Modeling of microstructural evolution and lifetime prediction of MCrAlY coatings on nickel based superalloys during high temperature oxidation

MCrAlY coatings are deposited onto superalloys to provide oxidation and corrosion protection at high temperature by the formation of a thermally grown oxide scale. In this project, the oxidation behavior of a HVOF CoNiCrAlYSi coating on IN792 was studied for both isothermal oxidation (900, 1000 and 1100 °C) and thermal cycling (100–1100 °C). The microstructural evolution of the CoNiCrAlYSi coatings after oxidation was investigated. It was found that the Al-rich β phase is gradually consumed due to two effects: surface oxidation and coating–substrate interdiffusion.
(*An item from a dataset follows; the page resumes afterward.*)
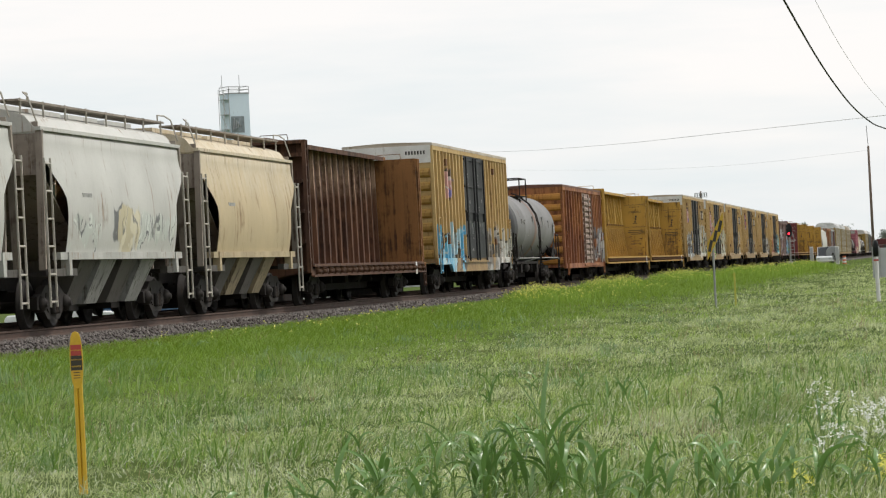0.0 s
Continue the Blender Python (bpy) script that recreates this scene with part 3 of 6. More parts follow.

Some voids and oxides along the coating–substrate interface, or inside the coating, were considered to play a role in blocking the diffusion of alloying elements. Based on the microstructural observation, an oxidation–diffusion model, considering both surface oxidation and coating–substrate interdiffusion, was developed by using Matlab and DICTRA software to predict the useful life of MCrAlY coatings. A new concept of diffusion blocking is also introduced into the model to give more accurate description on the microstructural evolution. The results from modeling and the experimentally established composition profiles showed good agreement.